Records from a data collection:
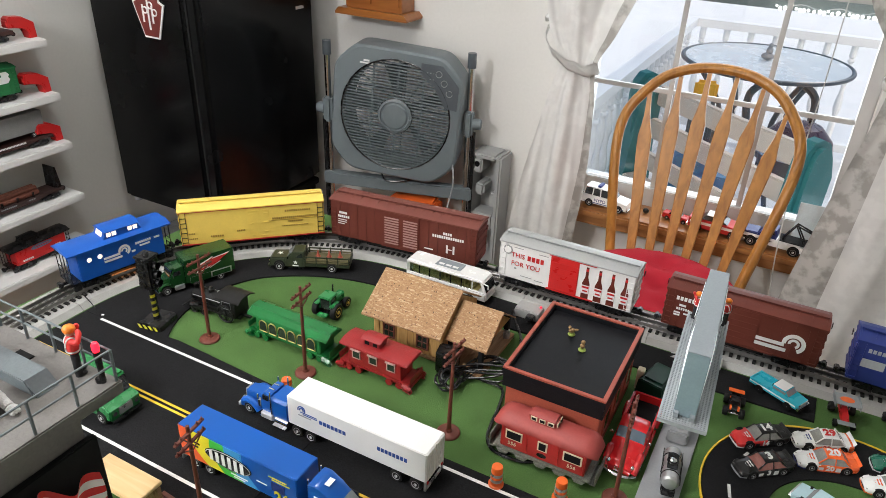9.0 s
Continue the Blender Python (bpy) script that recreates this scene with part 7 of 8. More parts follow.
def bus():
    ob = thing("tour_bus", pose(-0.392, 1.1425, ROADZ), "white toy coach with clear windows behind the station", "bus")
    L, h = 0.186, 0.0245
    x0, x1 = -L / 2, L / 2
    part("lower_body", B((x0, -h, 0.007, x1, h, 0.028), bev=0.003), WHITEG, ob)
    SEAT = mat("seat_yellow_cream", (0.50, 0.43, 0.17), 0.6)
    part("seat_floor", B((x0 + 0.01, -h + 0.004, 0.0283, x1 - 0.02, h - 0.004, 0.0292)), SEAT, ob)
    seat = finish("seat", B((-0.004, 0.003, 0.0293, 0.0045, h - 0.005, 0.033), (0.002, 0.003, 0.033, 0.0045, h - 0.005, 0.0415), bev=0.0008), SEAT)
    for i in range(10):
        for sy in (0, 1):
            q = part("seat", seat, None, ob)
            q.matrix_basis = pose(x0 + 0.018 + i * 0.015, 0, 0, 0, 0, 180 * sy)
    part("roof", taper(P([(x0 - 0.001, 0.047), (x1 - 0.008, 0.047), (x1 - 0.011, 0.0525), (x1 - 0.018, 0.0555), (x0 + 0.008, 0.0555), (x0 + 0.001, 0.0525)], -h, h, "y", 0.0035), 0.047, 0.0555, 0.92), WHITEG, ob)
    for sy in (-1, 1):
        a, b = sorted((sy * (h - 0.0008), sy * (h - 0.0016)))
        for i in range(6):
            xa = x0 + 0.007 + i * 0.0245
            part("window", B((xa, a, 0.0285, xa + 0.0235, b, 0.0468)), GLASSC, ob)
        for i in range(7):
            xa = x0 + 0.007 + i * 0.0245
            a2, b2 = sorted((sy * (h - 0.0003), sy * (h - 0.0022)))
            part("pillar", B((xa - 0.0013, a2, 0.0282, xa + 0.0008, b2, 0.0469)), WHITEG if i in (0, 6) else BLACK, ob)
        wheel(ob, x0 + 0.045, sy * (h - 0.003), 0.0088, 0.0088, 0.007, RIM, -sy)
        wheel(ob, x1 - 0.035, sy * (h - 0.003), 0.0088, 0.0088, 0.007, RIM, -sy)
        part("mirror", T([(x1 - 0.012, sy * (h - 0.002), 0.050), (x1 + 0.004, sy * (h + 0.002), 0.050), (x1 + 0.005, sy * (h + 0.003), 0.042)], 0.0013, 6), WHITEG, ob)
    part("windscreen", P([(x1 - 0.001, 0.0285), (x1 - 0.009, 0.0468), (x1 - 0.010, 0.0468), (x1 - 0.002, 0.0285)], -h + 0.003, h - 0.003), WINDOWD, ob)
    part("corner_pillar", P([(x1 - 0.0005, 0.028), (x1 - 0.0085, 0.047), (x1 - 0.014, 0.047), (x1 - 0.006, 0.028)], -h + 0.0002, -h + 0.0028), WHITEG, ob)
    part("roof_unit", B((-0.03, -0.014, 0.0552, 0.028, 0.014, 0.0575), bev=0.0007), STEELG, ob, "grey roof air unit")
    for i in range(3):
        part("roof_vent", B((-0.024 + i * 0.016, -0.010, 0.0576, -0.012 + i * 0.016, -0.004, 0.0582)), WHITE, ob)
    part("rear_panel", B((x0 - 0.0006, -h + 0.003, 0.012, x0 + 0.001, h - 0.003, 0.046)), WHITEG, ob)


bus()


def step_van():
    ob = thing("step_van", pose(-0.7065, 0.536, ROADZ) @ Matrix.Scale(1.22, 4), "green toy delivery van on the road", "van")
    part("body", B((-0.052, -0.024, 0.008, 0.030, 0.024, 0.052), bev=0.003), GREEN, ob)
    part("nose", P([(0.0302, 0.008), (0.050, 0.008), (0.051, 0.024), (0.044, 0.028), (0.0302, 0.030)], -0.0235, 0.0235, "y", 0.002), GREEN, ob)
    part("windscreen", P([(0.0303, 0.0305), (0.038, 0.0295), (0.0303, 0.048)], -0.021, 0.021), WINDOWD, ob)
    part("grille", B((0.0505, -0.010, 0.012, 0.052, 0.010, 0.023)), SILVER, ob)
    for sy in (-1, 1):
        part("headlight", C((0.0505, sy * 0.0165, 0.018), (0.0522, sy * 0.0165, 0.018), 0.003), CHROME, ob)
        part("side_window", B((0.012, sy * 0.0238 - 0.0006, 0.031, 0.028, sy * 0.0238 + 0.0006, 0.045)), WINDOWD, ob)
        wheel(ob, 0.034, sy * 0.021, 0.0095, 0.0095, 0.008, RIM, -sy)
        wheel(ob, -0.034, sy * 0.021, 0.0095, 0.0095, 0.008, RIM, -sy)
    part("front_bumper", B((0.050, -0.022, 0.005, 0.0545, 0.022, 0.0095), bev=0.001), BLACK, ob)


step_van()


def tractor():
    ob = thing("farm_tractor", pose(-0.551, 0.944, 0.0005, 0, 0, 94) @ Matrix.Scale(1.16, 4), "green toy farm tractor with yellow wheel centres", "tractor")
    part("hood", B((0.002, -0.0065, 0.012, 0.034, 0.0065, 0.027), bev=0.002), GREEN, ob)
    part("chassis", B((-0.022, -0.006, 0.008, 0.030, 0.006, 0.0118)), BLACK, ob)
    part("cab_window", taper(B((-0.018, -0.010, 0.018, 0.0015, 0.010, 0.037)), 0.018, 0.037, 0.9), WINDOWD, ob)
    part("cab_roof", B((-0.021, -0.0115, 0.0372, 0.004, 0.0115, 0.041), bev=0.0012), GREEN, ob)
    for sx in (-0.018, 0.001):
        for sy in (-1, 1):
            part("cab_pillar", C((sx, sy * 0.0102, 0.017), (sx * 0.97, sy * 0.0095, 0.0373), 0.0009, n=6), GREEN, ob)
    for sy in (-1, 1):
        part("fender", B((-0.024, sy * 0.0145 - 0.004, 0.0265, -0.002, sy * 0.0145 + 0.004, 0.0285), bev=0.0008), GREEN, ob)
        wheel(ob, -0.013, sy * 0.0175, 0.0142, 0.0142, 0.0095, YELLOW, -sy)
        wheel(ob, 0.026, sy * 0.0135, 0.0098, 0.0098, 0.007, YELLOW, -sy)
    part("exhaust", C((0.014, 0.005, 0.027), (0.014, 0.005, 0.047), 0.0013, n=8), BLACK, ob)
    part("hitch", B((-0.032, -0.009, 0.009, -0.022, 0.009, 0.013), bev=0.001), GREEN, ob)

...

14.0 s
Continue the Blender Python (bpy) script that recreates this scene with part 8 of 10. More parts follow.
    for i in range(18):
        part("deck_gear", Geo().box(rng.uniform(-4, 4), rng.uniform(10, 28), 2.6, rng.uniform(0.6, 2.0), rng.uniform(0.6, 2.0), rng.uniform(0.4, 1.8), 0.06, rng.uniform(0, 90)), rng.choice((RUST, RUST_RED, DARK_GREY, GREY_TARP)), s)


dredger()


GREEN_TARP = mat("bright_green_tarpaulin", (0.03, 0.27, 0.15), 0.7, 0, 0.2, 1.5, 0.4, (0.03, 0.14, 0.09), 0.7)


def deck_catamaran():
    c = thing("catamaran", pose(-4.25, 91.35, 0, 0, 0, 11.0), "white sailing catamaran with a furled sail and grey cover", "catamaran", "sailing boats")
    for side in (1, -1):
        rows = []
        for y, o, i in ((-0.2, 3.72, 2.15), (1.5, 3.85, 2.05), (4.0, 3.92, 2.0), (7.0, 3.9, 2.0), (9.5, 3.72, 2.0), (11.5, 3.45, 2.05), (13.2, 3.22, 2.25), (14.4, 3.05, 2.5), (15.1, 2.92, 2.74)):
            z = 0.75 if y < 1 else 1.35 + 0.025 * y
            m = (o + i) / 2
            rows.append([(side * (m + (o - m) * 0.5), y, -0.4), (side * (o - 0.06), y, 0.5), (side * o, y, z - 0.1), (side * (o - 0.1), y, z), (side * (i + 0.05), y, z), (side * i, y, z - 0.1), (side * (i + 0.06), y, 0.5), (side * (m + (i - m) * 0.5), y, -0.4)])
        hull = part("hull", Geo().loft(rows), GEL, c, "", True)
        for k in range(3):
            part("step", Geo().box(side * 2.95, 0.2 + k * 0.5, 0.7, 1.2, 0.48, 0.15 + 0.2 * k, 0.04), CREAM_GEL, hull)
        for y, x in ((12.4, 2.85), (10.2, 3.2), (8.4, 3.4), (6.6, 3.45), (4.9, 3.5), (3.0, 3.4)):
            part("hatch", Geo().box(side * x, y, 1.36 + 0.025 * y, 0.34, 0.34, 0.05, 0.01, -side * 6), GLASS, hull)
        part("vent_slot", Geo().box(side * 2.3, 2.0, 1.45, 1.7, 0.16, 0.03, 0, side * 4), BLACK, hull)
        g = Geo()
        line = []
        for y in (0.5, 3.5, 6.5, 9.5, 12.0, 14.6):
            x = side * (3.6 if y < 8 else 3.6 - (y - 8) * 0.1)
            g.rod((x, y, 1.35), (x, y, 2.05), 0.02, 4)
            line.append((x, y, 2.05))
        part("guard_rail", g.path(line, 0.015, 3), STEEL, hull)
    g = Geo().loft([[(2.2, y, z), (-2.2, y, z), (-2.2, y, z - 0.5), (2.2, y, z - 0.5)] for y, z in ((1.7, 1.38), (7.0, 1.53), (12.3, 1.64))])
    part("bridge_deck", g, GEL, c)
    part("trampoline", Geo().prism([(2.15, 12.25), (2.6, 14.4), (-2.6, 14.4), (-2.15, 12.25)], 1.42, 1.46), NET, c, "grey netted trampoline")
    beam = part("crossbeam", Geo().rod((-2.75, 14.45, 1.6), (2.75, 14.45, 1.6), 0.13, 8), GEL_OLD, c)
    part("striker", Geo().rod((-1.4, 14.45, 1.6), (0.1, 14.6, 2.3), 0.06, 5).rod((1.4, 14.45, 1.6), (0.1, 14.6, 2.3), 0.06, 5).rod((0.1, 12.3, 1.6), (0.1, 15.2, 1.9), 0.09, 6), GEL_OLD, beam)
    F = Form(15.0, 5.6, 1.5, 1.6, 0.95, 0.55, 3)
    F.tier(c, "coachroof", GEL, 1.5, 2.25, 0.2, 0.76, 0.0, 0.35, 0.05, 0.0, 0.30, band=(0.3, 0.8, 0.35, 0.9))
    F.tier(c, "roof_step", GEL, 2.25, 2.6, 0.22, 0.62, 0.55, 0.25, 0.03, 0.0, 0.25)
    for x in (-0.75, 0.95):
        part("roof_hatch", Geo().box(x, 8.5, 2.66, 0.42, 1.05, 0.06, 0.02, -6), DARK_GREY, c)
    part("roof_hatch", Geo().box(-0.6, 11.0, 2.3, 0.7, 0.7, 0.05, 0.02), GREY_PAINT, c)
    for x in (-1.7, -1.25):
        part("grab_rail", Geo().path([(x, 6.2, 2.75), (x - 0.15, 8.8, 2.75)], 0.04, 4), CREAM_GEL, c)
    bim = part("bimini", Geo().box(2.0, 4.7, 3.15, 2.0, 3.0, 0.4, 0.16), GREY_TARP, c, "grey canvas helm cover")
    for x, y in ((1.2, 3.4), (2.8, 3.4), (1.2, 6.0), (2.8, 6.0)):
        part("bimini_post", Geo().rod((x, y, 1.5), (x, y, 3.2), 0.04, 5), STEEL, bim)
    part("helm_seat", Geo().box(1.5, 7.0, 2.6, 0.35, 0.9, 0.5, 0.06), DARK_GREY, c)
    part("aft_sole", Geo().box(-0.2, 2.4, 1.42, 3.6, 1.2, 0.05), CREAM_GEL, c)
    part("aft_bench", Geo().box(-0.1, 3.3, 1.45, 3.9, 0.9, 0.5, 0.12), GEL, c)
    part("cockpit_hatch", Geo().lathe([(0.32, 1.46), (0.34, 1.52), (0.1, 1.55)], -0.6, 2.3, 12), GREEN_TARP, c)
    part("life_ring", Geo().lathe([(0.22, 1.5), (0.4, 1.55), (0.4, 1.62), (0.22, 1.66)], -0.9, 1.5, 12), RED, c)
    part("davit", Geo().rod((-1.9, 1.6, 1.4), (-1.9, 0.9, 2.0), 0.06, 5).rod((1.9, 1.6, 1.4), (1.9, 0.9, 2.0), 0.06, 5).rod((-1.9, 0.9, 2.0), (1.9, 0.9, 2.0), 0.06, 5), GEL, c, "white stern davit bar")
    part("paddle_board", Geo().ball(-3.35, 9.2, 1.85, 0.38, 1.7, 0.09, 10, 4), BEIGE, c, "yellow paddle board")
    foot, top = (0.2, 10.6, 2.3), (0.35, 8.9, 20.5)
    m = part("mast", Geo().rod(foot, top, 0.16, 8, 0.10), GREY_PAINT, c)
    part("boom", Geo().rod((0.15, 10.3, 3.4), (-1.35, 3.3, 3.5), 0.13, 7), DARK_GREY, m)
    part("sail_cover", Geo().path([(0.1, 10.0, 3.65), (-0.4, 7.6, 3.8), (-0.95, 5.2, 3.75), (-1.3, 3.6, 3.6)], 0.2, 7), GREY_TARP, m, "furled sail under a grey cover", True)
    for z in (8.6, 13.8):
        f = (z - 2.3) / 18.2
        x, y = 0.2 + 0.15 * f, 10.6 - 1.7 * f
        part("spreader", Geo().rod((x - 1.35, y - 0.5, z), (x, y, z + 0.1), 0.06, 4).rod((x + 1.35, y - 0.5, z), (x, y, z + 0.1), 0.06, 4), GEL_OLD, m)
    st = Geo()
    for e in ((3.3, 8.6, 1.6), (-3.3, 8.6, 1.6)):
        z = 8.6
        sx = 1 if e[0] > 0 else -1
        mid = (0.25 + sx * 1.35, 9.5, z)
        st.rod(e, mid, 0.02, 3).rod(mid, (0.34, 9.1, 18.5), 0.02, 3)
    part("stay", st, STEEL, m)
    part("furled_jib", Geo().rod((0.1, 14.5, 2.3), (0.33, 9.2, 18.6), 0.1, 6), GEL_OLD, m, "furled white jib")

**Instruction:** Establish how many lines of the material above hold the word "script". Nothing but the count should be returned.

**Written answer:** 2